Because, as the O Tone 40 proves, nobody really designs amps like Adrian. Here’s a solid-state, non-modelling amp that sounds absolutely fantastic, responds like a tube amp in all the best ways and is unapologetically and unreasonable loud with it.
I am a paid up member of the ‘most people play at home we need amps that sound great at bedroom levels’ club, but I love that there are people out there like Orange building these uncompromising machines in 2025 – it’s a dying art and we should appreciate it.

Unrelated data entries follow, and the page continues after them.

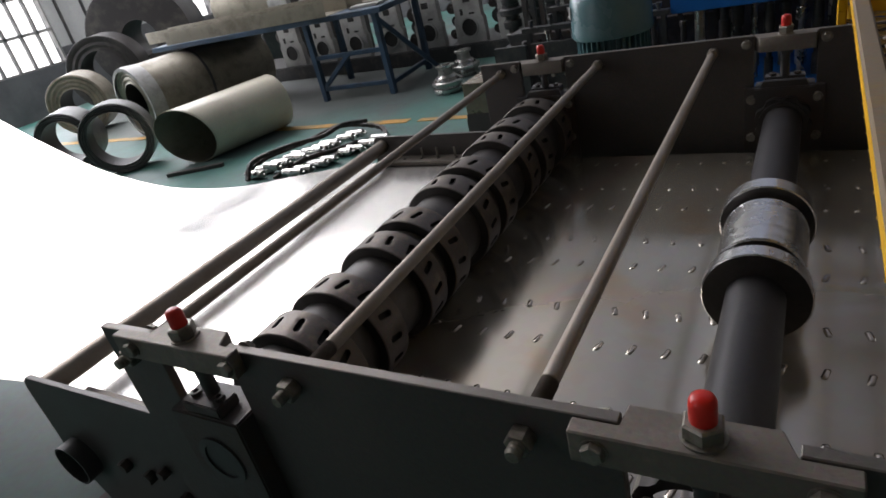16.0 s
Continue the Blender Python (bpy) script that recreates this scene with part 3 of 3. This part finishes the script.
def expanded(name, at, u0, u1, v0, v1, pu=0.086, pv=0.042, r=0.0017):
    """Expanded metal: strands that zigzag and meet in diamonds; at(u, v) gives the place."""
    vs, fs = [], []

    def strand(a, b):
        d = (b - a).normalized()
        s = d.cross(Vector((0, 0, 1)) if abs(d.z) < 0.9 else Vector((1, 0, 0))).normalized() * r
        n = s.cross(d).normalized() * r
        o = len(vs)
        vs.extend(tuple(p + q) for p in (a, b) for q in (s, n, -s, -n))
        fs.extend((o + i, o + (i + 1) % 4, o + 4 + (i + 1) % 4, o + 4 + i) for i in range(4))
    nu, nv = int((u1 - u0) / pu), int((v1 - v0) / pv)
    for i in range(nu):
        for j in range(nv + 1):
            u, v = u0 + i * pu, v0 + j * pv
            for a, b in (((u, v), (u + pu / 2, v + pv / 2)), ((u + pu / 2, v + pv / 2), (u + pu, v)), ((u, v), (u + pu / 2, v - pv / 2)), ((u + pu / 2, v - pv / 2), (u + pu, v))):
                if min(a[1], b[1]) >= v0 and max(a[1], b[1]) <= v1:
                    strand(Vector(at(*a)), Vector(at(*b)))
    me = bpy.data.meshes.new(name)
    me.from_pydata(vs, [], fs)
    me.materials.append(MESH)
    return attach(new(name, me), cage)


expanded("mesh_panel", lambda u, v: (u, v, CZ - T - 0.002), CX0 + 0.0005, CX1, -0.30, 1.30)
expanded("mesh_panel", lambda u, v: (u, 1.30 + 0.92 * v, CZ - T - 0.002 - 0.35 * v), CX0 + 0.004, CX1, 0.0, 0.16)
expanded("mesh_panel", lambda u, v: (u, 1.452 + 0.55 * v, 1.02 - 0.83 * v), CX0 + 0.004, CX1, 0.0, 0.17)
expanded("mesh_panel", lambda u, v: (u, 1.560, 0.40 + v), CX0 + 0.004, CX1, 0.0, 0.48)

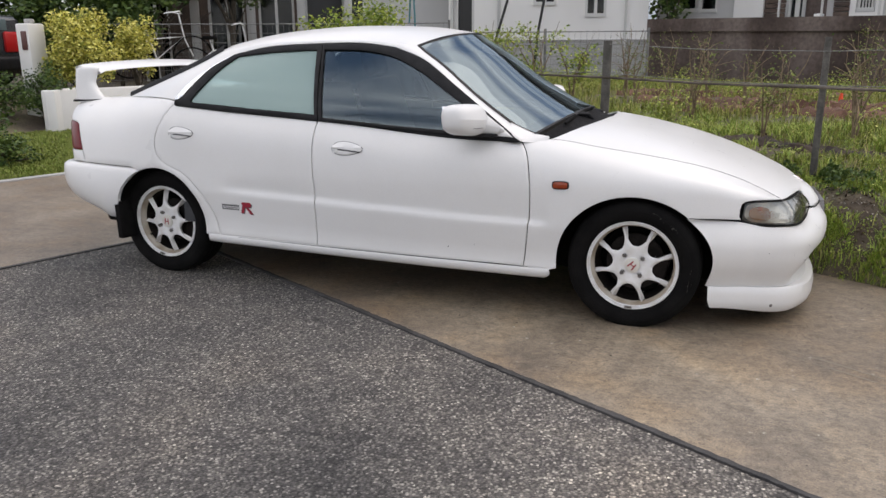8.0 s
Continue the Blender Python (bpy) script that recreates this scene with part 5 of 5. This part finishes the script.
def bush(name, x, y, z, rx, ry, rz, count, leaf, mat, seed, label, cat="bush", stem=True, hollow=0.35):
    """A crown of many leaves in uneven clumps on a few limbs."""
    r = random.Random(seed)
    clumps = []
    for _ in range(26):
        a, b = r.uniform(0, 6.28), math.acos(r.uniform(-0.85, 1))
        q = r.uniform(hollow, 1.0)
        clumps.append(Vector((x + rx * q * math.sin(b) * math.cos(a), y + ry * q * math.sin(b) * math.sin(a), z + rz * q * math.cos(b))))
    cs = []
    for _ in range(count):
        c = r.choice(clumps)
        k = 0.30 * r.random()**0.5
        d = Vector((r.gauss(0, 1), r.gauss(0, 1), r.gauss(0, 1))).normalized()
        cs.append((c.x + d.x * k * rx * 1.3, c.y + d.y * k * ry * 1.3, c.z + d.z * k * rz * 1.3))
    t = new(name)
    tagged(t, label, cat)
    if stem:
        z0 = land(x, y) - 0.05
        wood = [tube([(x, y, z0), (x + r.gauss(0, 0.03), y, (z0 + c.z) / 2), tuple(c)], [0.03, 0.02, 0.008], 6) for c in clumps[:9]]
        part("branchwork", joined(*wood), M_BARK, t)
    part("crown", mesh_of("crown", *leaves(cs, leaf, seed + 5), True, 180), mat, t)
    return t


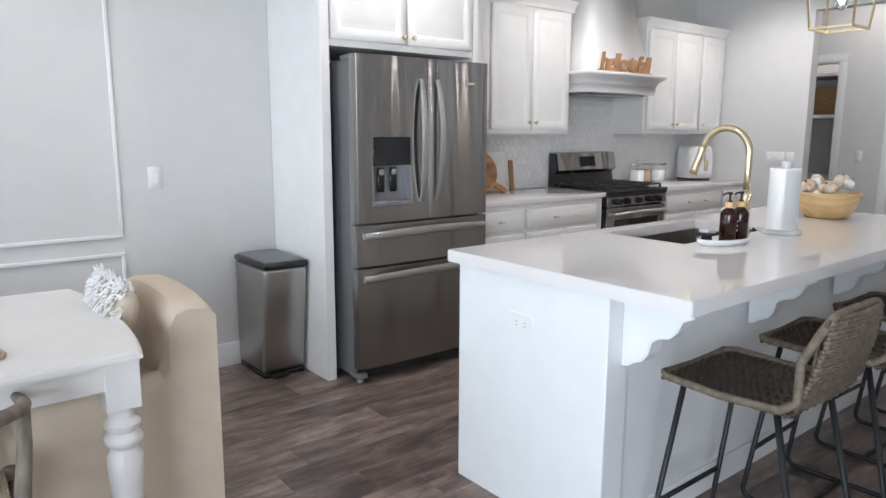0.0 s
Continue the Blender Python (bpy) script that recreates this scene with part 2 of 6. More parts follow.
def prism(bm, poly, axis, lo, hi):
    """Extrude a polygon; axis x: poly is (y, z); y: (x, z); z: (x, y)."""
    def at(p, h):
        return {"x": (h, p[0], p[1]), "y": (p[0], h, p[1]), "z": (p[0], p[1], h)}[axis]
    a = [bm.verts.new(at(p, lo)) for p in poly]
    b = [bm.verts.new(at(p, hi)) for p in poly]
    n = len(poly)
    for k in range(n):
        bm.faces.new((a[k], a[(k + 1) % n], b[(k + 1) % n], b[k]))
    bm.faces.new(list(reversed(a)))
    bm.faces.new(b)
    bmesh.ops.recalc_face_normals(bm, faces=bm.faces[:])
    return bm


def relief(bm, m, w, h, rings, back=0.0):
    """A slab w x h in the xz plane that faces -y; rings are (inset, depth out)."""
    prev = None
    for inset, out in [(0, back)] + rings:
        x0, x1, z0, z1 = inset, w - inset, inset, h - inset
        ring = [bm.verts.new(m @ Vector(p)) for p in ((x0, -out, z0), (x1, -out, z0), (x1, -out, z1), (x0, -out, z1))]
        if prev:
            for k in range(4):
                bm.faces.new((prev[k], prev[(k + 1) % 4], ring[(k + 1) % 4], ring[k]))
        else:
            bm.faces.new(list(reversed(ring)))
        prev = ring
    bm.faces.new(prev)
    return bm


RAISED = [(0, 0.018), (0.004, 0.022), (0.050, 0.022), (0.058, 0.012), (0.064, 0.012), (0.090, 0.020)]
DRAWER = [(0, 0.016), (0.004, 0.019), (0.022, 0.019), (0.028, 0.022)]


def smooth(bm, angle=40):
    for f in bm.faces:
        f.smooth = True
    lim = radians(angle)
    for e in bm.edges:
        e.smooth = len(e.link_faces) == 2 and e.calc_face_angle(0) < lim
    return bm


def part(name, bm, material, parent=None, label="", soft=True):
    if soft:
        smooth(bm)
    me = bpy.data.meshes.new(name)
    bm.to_mesh(me)
    bm.free()
    if material is not None:
        me.materials.append(material)
    ob = new(name, me)
    if parent is not None:
        ob.parent = parent
        o = parent
        off = Vector((0, 0, 0))
        while o is not None:
            off += Vector(o.location)
            o = o.parent
        ob.matrix_parent_inverse = Matrix.Identity(4)
    if label:
        tagged(ob, label)
    return ob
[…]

My favourite pedal of 2025: Boss PX-1

A confession, before we start: I think we might have reached something of a saturation point in terms of pedal innovation in 2025. That’s not a particularly original thought I know – my esteemed colleague Cillian said much the same last year – but it’s something I’ve been coming back to a lot this year.
It’s not that there aren’t still good and interesting pedals being made all the time of course. But I think we’ve reached the point in the curve where the ‘surprise and delight’ aspect has started to wear off. Pedals are a bit like iPhones now – what would have blown your mind a decade ago is kinda normal now, and it takes a lot to really inspire much strong emotion.
Which is why I found the reaction – and dare I say the backlash – to the Boss PX-1 so interesting. There’s no doubt that what Boss is trying here is quite different – creating a pay-as-you-go archive of classic and rare stompboxes from the brand’s illustrious past is not what anyone had on their bingo cards I don’t think.
And while I think that the discussion and debate it provoked was actually quite useful and important – I’ll be very surprised if anyone tries a subscription-based pedal thing any time soon on the back of it, for example – it did rather obscure what the pedal itself was about.
And taken on its own merits, the PX-1 is a very fun thing to have around – a living library of Boss rarities to pull out as and when the mood strikes. And judging by how quickly they flew off the shelves, a lot of you agreed with that sentiment.